→ **WRITTEN TASK**: Repeat the data word for word. Do not include the pictures.

→ **SUPPLIED MATERIAL**:

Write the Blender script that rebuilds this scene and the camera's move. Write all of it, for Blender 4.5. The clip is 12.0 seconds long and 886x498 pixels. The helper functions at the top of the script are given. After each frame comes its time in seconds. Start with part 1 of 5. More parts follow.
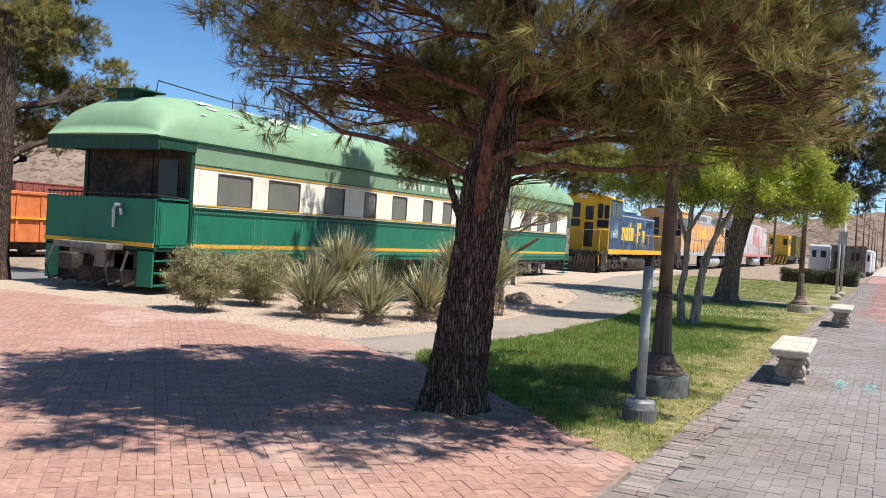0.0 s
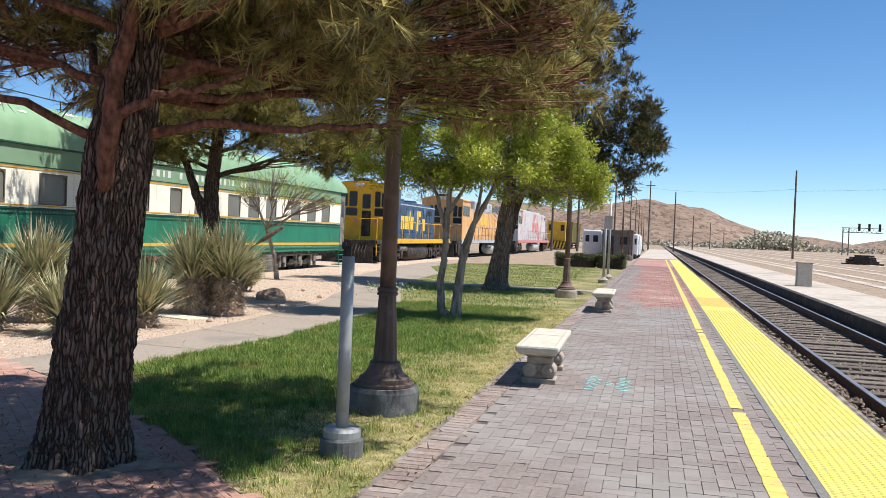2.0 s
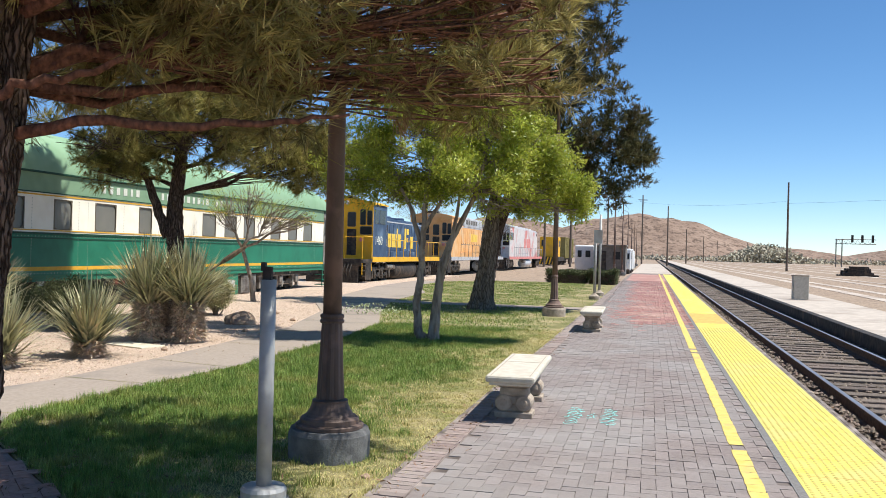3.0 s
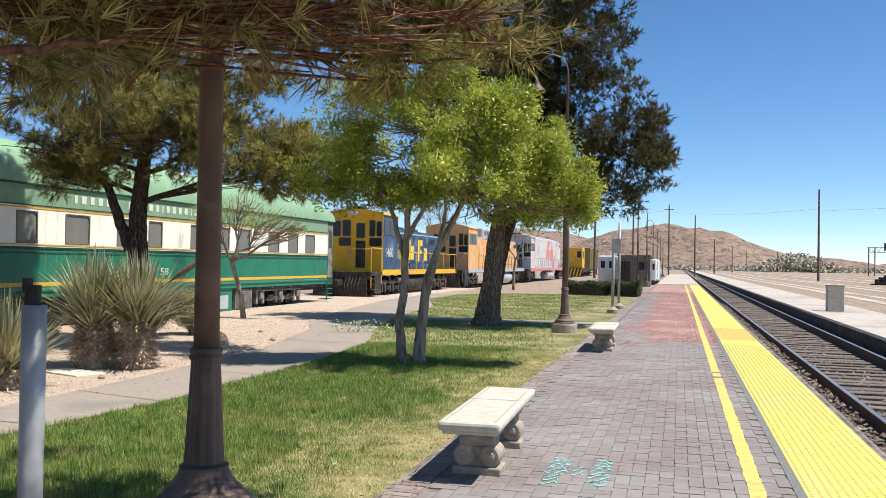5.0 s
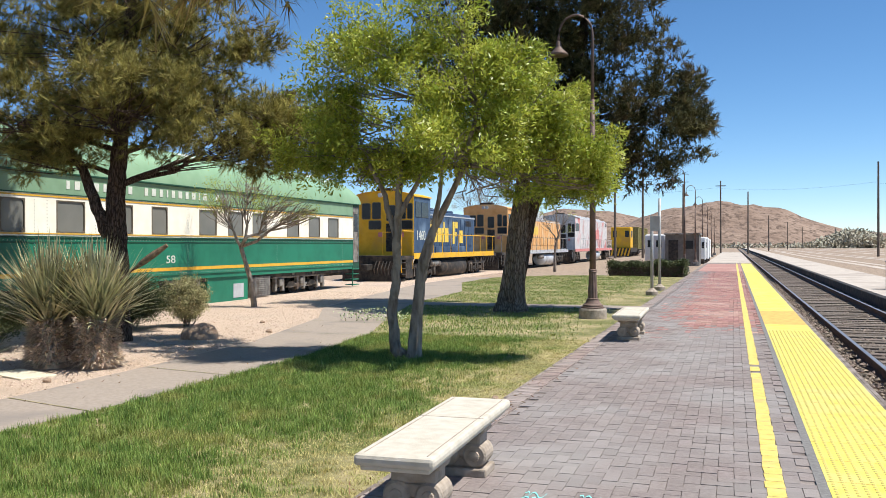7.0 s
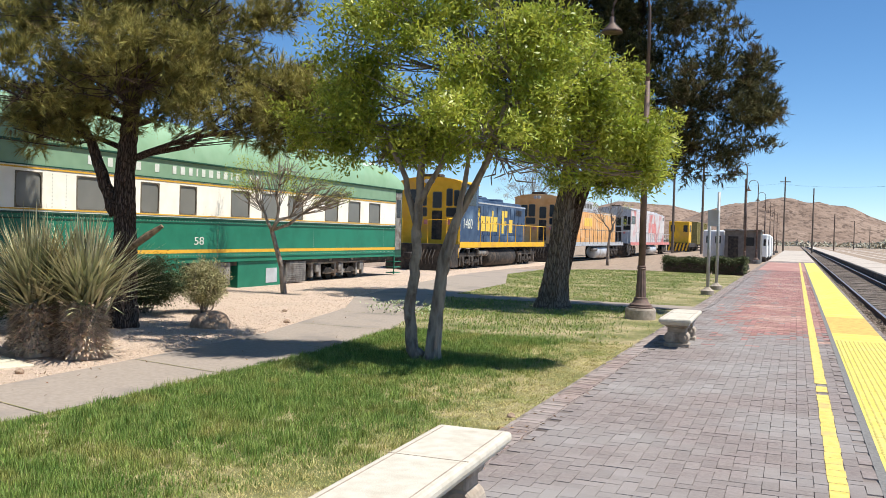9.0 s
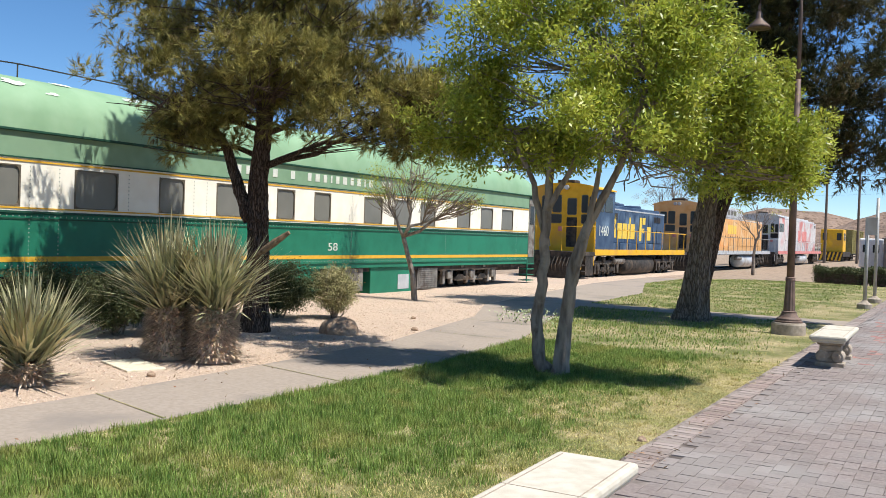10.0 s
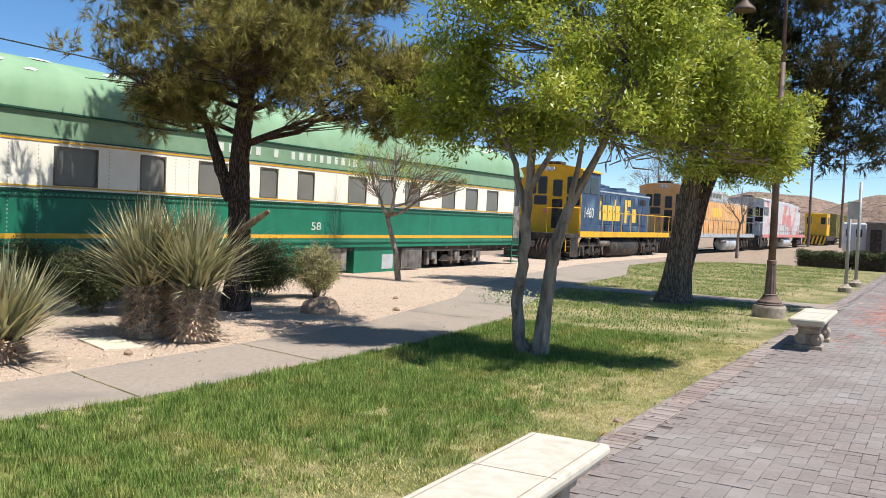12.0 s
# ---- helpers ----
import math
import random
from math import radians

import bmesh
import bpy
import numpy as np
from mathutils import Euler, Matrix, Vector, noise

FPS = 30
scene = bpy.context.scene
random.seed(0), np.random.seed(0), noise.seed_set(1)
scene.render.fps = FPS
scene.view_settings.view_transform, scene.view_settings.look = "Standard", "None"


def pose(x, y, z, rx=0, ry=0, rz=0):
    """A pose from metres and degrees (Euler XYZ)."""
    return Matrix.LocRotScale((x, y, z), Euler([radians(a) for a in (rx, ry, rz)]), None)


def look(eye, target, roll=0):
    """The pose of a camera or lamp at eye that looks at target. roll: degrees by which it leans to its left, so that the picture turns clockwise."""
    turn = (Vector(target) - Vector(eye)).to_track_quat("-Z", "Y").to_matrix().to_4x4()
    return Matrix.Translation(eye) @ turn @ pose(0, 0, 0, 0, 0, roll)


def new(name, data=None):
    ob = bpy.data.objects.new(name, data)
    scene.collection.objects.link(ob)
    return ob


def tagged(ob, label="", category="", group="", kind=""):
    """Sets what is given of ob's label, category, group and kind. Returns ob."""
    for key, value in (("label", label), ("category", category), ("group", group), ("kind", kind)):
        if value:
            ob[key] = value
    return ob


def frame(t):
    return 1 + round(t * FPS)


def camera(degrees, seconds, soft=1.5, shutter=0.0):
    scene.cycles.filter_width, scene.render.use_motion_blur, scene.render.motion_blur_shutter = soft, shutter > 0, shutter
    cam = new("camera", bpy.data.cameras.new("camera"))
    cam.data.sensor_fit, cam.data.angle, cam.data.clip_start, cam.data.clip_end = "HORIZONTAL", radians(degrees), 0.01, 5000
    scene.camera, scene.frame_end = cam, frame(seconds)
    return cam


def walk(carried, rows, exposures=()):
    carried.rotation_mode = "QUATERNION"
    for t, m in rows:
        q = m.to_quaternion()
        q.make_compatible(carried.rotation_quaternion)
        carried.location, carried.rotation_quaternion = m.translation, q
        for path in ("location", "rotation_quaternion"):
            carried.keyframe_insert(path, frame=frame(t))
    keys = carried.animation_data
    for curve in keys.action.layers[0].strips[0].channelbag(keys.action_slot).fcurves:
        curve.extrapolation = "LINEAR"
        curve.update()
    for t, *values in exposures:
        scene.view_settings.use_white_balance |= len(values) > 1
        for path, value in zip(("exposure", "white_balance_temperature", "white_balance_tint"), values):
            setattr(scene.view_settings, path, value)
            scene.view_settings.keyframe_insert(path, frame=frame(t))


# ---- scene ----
cam = camera(53.24, 12.0, soft=0.3)
PATH = [
    (0.0, 0.727, 0.469, 1.555, 88.87, -3.50, 26.96),
    (0.5, 0.765, 0.963, 1.551, 88.84, -2.65, 20.62),
    (1.0, 0.796, 1.475, 1.542, 88.73, -2.48, 20.81),
    (1.5, 0.801, 1.984, 1.554, 88.95, -2.18, 13.94),
    (2.0, 0.880, 2.505, 1.545, 88.98, -2.30, 13.63),
    (2.5, 0.896, 3.014, 1.543, 89.57, -1.98, 13.74),
    (3.0, 0.951, 3.558, 1.550, 90.13, -1.44, 13.24),
    (5.0, 1.140, 5.475, 1.543, 90.89, -0.94, 14.95),
    (5.5, 1.236, 5.915, 1.518, 90.33, -0.67, 13.06),
    (6.0, 1.339, 6.362, 1.534, 89.95, -0.65, 15.56),
    (6.5, 1.346, 6.768, 1.544, 89.71, -0.04, 15.68),
    (7.0, 1.426, 7.195, 1.533, 89.75, 0.12, 18.18),
    (9.0, 1.377, 8.531, 1.551, 88.95, -1.59, 21.79),
    (9.5, 1.283, 8.760, 1.552, 89.28, -1.52, 25.26),
    (10.0, 1.313, 8.913, 1.569, 89.10, -1.91, 30.59),
    (10.5, 1.345, 8.954, 1.565, 88.56, -2.52, 31.52),
    (11.0, 1.349, 8.947, 1.567, 88.29, -2.47, 31.39),
    (11.5, 1.351, 8.964, 1.565, 87.98, -2.35, 30.59),
    (12.0, 1.354, 8.982, 1.564, 87.88, -2.42, 29.74),
]
walk(cam, [(t, pose(x, y, z, rx, ry, rz)) for t, x, y, z, rx, ry, rz in PATH])

# ---- light ----
SUN = Vector((0.45, 0.03, 0.89)).normalized()
world = bpy.data.worlds.new("sky")
scene.world = world
world.use_nodes = True
wn = world.node_tree.nodes
sky = wn.new("ShaderNodeTexSky")
sky.sky_type = "NISHITA"
sky.sun_disc = False
sky.sun_elevation = math.asin(SUN.z)
sky.sun_rotation = math.atan2(SUN.x, SUN.y)
sky.altitude = 1500
sky.dust_density = 0.0
sky.ozone_density = 3.8
sky.air_density = 0.8
deep = wn.new("ShaderNodeHueSaturation")
deep.inputs["Saturation"].default_value = 1.15
deep.inputs["Hue"].default_value = 0.497
world.node_tree.links.new(sky.outputs[0], deep.inputs["Color"])
world.node_tree.links.new(deep.outputs[0], wn["Background"].inputs[0])
wn["Background"].inputs[1].default_value = 0.112
sun = new("sun", bpy.data.lights.new("sun", "SUN"))
sun.data.energy, sun.data.angle, sun.data.color = 5.0, radians(0.53), (1.0, 0.965, 0.90)
sun.matrix_world = look(SUN * 50, (0, 0, 0))
scene.view_settings.exposure = 0.46


# ---- materials ----
def rgb(c):
    return (*c, 1.0) if len(c) == 3 else c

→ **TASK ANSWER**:
Write the Blender script that rebuilds this scene and the camera's move. Write all of it, for Blender 4.5. The clip is 12.0 seconds long and 886x498 pixels. The helper functions at the top of the script are given. After each frame comes its time in seconds. Start with part 1 of 5. More parts follow.
0.0 s
2.0 s
3.0 s
5.0 s
7.0 s
9.0 s
10.0 s
12.0 s
# ---- helpers ----
import math
import random
from math import radians

import bmesh
import bpy
import numpy as np
from mathutils import Euler, Matrix, Vector, noise

FPS = 30
scene = bpy.context.scene
random.seed(0), np.random.seed(0), noise.seed_set(1)
scene.render.fps = FPS
scene.view_settings.view_transform, scene.view_settings.look = "Standard", "None"


def pose(x, y, z, rx=0, ry=0, rz=0):
    """A pose from metres and degrees (Euler XYZ)."""
    return Matrix.LocRotScale((x, y, z), Euler([radians(a) for a in (rx, ry, rz)]), None)


def look(eye, target, roll=0):
    """The pose of a camera or lamp at eye that looks at target. roll: degrees by which it leans to its left, so that the picture turns clockwise."""
    turn = (Vector(target) - Vector(eye)).to_track_quat("-Z", "Y").to_matrix().to_4x4()
    return Matrix.Translation(eye) @ turn @ pose(0, 0, 0, 0, 0, roll)


def new(name, data=None):
    ob = bpy.data.objects.new(name, data)
    scene.collection.objects.link(ob)
    return ob


def tagged(ob, label="", category="", group="", kind=""):
    """Sets what is given of ob's label, category, group and kind. Returns ob."""
    for key, value in (("label", label), ("category", category), ("group", group), ("kind", kind)):
        if value:
            ob[key] = value
    return ob


def frame(t):
    return 1 + round(t * FPS)


def camera(degrees, seconds, soft=1.5, shutter=0.0):
    scene.cycles.filter_width, scene.render.use_motion_blur, scene.render.motion_blur_shutter = soft, shutter > 0, shutter
    cam = new("camera", bpy.data.cameras.new("camera"))
    cam.data.sensor_fit, cam.data.angle, cam.data.clip_start, cam.data.clip_end = "HORIZONTAL", radians(degrees), 0.01, 5000
    scene.camera, scene.frame_end = cam, frame(seconds)
    return cam


def walk(carried, rows, exposures=()):
    carried.rotation_mode = "QUATERNION"
    for t, m in rows:
        q = m.to_quaternion()
        q.make_compatible(carried.rotation_quaternion)
        carried.location, carried.rotation_quaternion = m.translation, q
        for path in ("location", "rotation_quaternion"):
            carried.keyframe_insert(path, frame=frame(t))
    keys = carried.animation_data
    for curve in keys.action.layers[0].strips[0].channelbag(keys.action_slot).fcurves:
        curve.extrapolation = "LINEAR"
        curve.update()
    for t, *values in exposures:
        scene.view_settings.use_white_balance |= len(values) > 1
        for path, value in zip(("exposure", "white_balance_temperature", "white_balance_tint"), values):
            setattr(scene.view_settings, path, value)
            scene.view_settings.keyframe_insert(path, frame=frame(t))


# ---- scene ----
cam = camera(53.24, 12.0, soft=0.3)
PATH = [
    (0.0, 0.727, 0.469, 1.555, 88.87, -3.50, 26.96),
    (0.5, 0.765, 0.963, 1.551, 88.84, -2.65, 20.62),
    (1.0, 0.796, 1.475, 1.542, 88.73, -2.48, 20.81),
    (1.5, 0.801, 1.984, 1.554, 88.95, -2.18, 13.94),
    (2.0, 0.880, 2.505, 1.545, 88.98, -2.30, 13.63),
    (2.5, 0.896, 3.014, 1.543, 89.57, -1.98, 13.74),
    (3.0, 0.951, 3.558, 1.550, 90.13, -1.44, 13.24),
    (5.0, 1.140, 5.475, 1.543, 90.89, -0.94, 14.95),
    (5.5, 1.236, 5.915, 1.518, 90.33, -0.67, 13.06),
    (6.0, 1.339, 6.362, 1.534, 89.95, -0.65, 15.56),
    (6.5, 1.346, 6.768, 1.544, 89.71, -0.04, 15.68),
    (7.0, 1.426, 7.195, 1.533, 89.75, 0.12, 18.18),
    (9.0, 1.377, 8.531, 1.551, 88.95, -1.59, 21.79),
    (9.5, 1.283, 8.760, 1.552, 89.28, -1.52, 25.26),
    (10.0, 1.313, 8.913, 1.569, 89.10, -1.91, 30.59),
    (10.5, 1.345, 8.954, 1.565, 88.56, -2.52, 31.52),
    (11.0, 1.349, 8.947, 1.567, 88.29, -2.47, 31.39),
    (11.5, 1.351, 8.964, 1.565, 87.98, -2.35, 30.59),
    (12.0, 1.354, 8.982, 1.564, 87.88, -2.42, 29.74),
]
walk(cam, [(t, pose(x, y, z, rx, ry, rz)) for t, x, y, z, rx, ry, rz in PATH])

# ---- light ----
SUN = Vector((0.45, 0.03, 0.89)).normalized()
world = bpy.data.worlds.new("sky")
scene.world = world
world.use_nodes = True
wn = world.node_tree.nodes
sky = wn.new("ShaderNodeTexSky")
sky.sky_type = "NISHITA"
sky.sun_disc = False
sky.sun_elevation = math.asin(SUN.z)
sky.sun_rotation = math.atan2(SUN.x, SUN.y)
sky.altitude = 1500
sky.dust_density = 0.0
sky.ozone_density = 3.8
sky.air_density = 0.8
deep = wn.new("ShaderNodeHueSaturation")
deep.inputs["Saturation"].default_value = 1.15
deep.inputs["Hue"].default_value = 0.497
world.node_tree.links.new(sky.outputs[0], deep.inputs["Color"])
world.node_tree.links.new(deep.outputs[0], wn["Background"].inputs[0])
wn["Background"].inputs[1].default_value = 0.112
sun = new("sun", bpy.data.lights.new("sun", "SUN"))
sun.data.energy, sun.data.angle, sun.data.color = 5.0, radians(0.53), (1.0, 0.965, 0.90)
sun.matrix_world = look(SUN * 50, (0, 0, 0))
scene.view_settings.exposure = 0.46


# ---- materials ----
def rgb(c):
    return (*c, 1.0) if len(c) == 3 else c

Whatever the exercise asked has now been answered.